# MNIST Classification using Tensorflow

Training a Deep Learning model on handwritten digits using Tensorflow and Keras to accurately predict the test set

Kaggle link to the challenge - https://www.kaggle.com/c/digit-recognizer

## Contents

## 0: Importing libraries and the dataset

In [1]:
# Importing the libraries
import numpy as np
import pandas as pd
import seaborn as sns
import matplotlib.pyplot as plt
from sklearn.model_selection import train_test_split

import tensorflow as tf
from tensorflow.keras.layers import Dense, Flatten
from tensorflow.keras.models import Sequential

import warnings
warnings.filterwarnings("ignore")

In [1]:
# Reading the data
train = pd.read_csv("../input/digit-recognizer/train.csv")
test = pd.read_csv("../input/digit-recognizer/test.csv")

In [1]:
# Seperating features and label
y_train = train["label"]
X_train = train.drop(["label"], axis=1)

## 1: Exploratory Data Analysis

Performing EDA on the training dataset

In [1]:
# Size of the training data
X_train.shape

In [1]:
X_train.head(5)

In [1]:
# Visualize the number of digits under each class
plt.figure(figsize=(9, 5))
sns.countplot(y_train)
plt.title("Count plot");

In [1]:
y_train.value_counts()

There seem to be an equal distribution of class labels

In [1]:
# Displaying some training samples
img_matrix = X_train.iloc[100].to_numpy()
img_matrix = img_matrix.reshape(28, 28)

plt.imshow(img_matrix, cmap=plt.cm.binary)

## 3: Feature Engineering

Feature engineering is an essential step of data preprocessin, this helps the model converge much faster.
We will be performing 3 main steps here
1. Normalization - We will perform grey scale normalization to reduce the illumination difference it also helps the model train faster
2. Reshape - We will drop the shape to 28x28. We will be adding an extra dimension, i.e 28x28x1 (Greyscale data).
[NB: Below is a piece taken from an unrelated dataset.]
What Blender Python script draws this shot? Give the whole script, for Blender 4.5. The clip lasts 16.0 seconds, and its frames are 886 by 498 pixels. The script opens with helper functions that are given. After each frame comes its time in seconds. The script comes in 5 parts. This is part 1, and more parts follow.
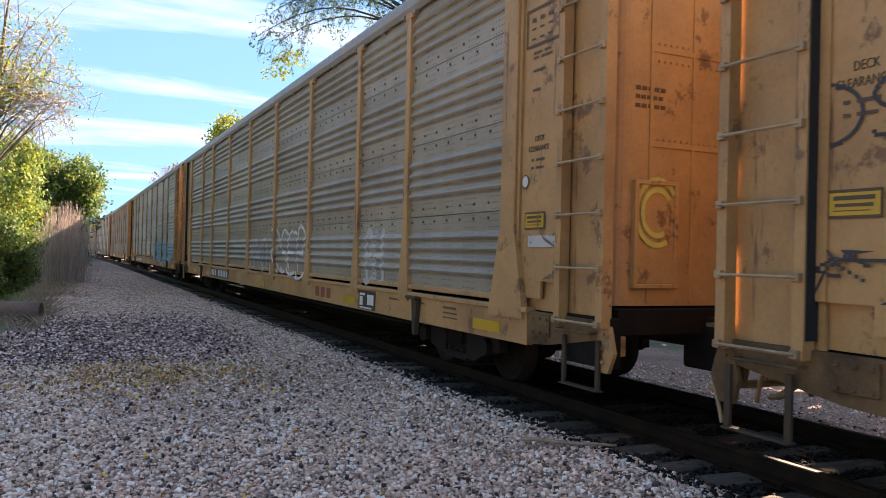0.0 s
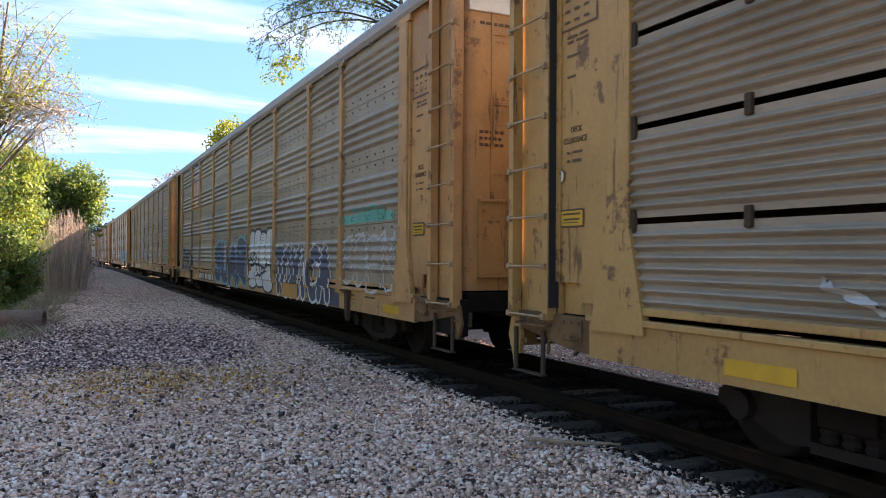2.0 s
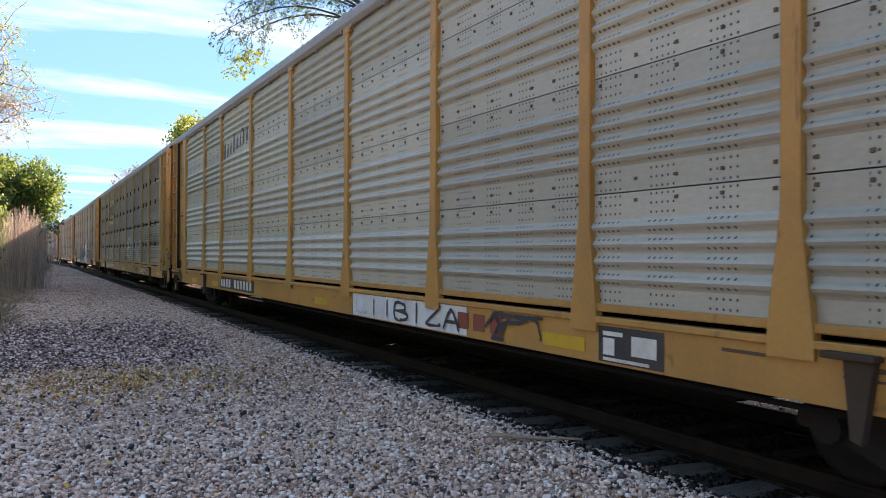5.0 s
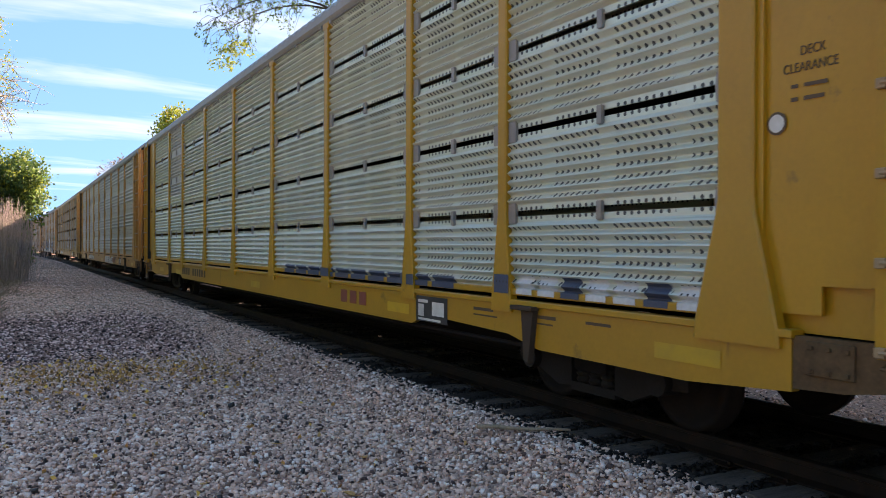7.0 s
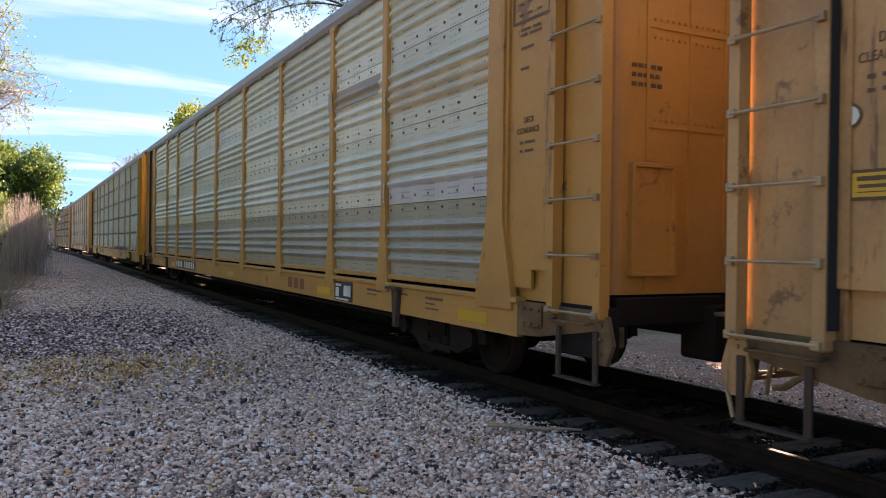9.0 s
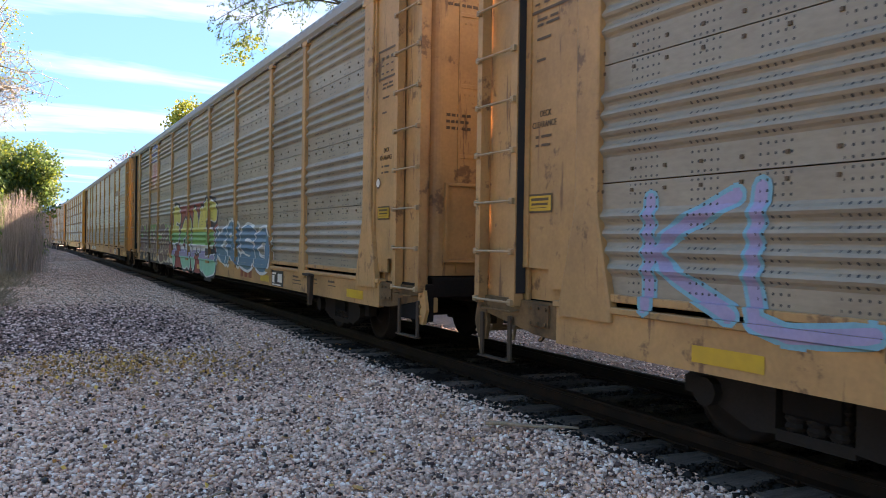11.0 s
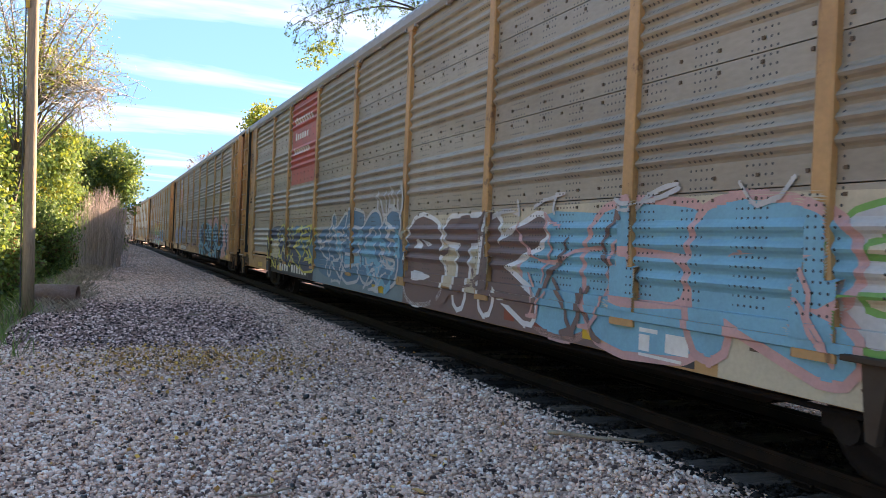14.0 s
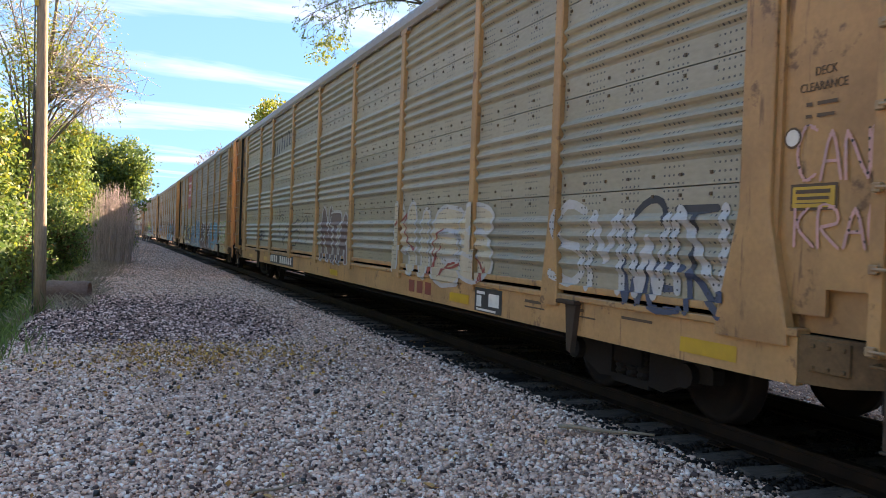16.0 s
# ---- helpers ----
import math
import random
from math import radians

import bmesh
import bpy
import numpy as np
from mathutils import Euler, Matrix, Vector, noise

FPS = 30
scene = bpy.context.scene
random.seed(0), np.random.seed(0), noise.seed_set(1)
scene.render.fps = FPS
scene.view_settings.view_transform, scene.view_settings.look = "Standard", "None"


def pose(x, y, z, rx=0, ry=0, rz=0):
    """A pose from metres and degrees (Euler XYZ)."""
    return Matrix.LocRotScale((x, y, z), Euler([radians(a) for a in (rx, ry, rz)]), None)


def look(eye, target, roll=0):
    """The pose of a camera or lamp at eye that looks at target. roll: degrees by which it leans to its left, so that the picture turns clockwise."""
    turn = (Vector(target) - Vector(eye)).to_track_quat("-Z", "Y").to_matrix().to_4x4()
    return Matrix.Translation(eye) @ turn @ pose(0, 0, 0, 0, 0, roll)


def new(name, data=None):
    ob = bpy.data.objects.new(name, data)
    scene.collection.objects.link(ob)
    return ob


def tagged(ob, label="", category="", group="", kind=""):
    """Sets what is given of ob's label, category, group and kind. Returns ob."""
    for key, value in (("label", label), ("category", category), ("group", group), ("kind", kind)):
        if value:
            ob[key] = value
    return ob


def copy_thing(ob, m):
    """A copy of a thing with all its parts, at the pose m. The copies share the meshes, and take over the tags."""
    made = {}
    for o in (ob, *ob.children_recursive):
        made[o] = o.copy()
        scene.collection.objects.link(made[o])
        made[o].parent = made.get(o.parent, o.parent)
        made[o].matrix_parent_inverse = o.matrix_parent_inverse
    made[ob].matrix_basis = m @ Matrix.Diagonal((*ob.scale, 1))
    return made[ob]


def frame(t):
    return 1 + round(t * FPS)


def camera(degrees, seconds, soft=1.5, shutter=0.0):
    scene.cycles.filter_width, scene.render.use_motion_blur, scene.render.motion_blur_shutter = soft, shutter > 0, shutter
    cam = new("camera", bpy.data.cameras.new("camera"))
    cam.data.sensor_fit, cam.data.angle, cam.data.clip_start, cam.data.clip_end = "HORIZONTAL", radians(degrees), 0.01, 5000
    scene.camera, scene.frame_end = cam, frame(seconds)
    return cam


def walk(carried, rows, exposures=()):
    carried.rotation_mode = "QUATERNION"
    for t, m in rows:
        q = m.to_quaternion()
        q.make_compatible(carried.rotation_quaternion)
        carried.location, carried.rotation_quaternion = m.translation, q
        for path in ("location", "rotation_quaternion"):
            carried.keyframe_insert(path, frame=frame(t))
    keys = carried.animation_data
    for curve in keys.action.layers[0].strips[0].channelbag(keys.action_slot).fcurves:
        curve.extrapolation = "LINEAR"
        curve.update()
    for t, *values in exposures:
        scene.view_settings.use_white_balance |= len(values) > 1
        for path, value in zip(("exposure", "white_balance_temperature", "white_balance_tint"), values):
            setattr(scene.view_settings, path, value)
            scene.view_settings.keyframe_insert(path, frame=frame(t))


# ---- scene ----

We have to add this extra dimension for keras, as 
3. Label Encoding - encoding labels to one hot vectors

In [1]:
# Normalization
X_train = tf.keras.utils.normalize(X_train, axis=1)
test = tf.keras.utils.normalize(test, axis=1)

In [1]:
# Reshape
X_train = X_train.values.reshape(-1, 28, 28)
test = test.values.reshape(-1, 28, 28)

## 4: Train Test Split

Splitting `X_train` into training data (90%) and test data (10%) using `sklearn.model_selection.train_test_split`

In [1]:
X_train, X_eval, y_train, y_eval = train_test_split(X_train, y_train, test_size=0.1, random_state=42)

In [1]:
X_train.shape, X_eval.shape, y_train.shape, y_eval.shape

## 5: Creating, Training and Fitting the model

In [1]:
# 1: Building the model
model = Sequential()
model.add(Flatten())
model.add(Dense(128, activation=tf.nn.relu))
model.add(Dense(128, activation=tf.nn.relu))
model.add(Dense(10, activation=tf.nn.sigmoid))

# 2. Compile the model
model.compile(optimizer="adam",
             loss="sparse_categorical_crossentropy",
             metrics=["accuracy"])

# 3. Train the model
history = model.fit(X_train, y_train,
         validation_data=(X_eval, y_eval),
         epochs=100)

## 6: Visualize Train and Validation Results

In [1]:
history_df = pd.DataFrame(history.history)
history_df.loc[:, ["loss", "accuracy"]].plot()
history_df.loc[:, ["val_loss", "val_accuracy"]].plot()

In [1]:
# Summary of the scores
history_df.describe()

Since the validation accuracy is over ~ 97.9, the same model will be used to submit the result.

## 7. Submit Results

In [1]:
results = model.predict(test)
results = np.argmax(results, axis=1)

submission = pd.DataFrame({"ImageId": [i for i in range(1, 28001)] , "Label": list(results)})

submission.to_csv("mnist_submission.csv", index=False)

# 8. Random Validation

A random sample of the test set is taken to validate with the predictions made by the model

In [1]:
plt.imshow(test[10].reshape(28, 28))

In [1]:
submission.iloc[10]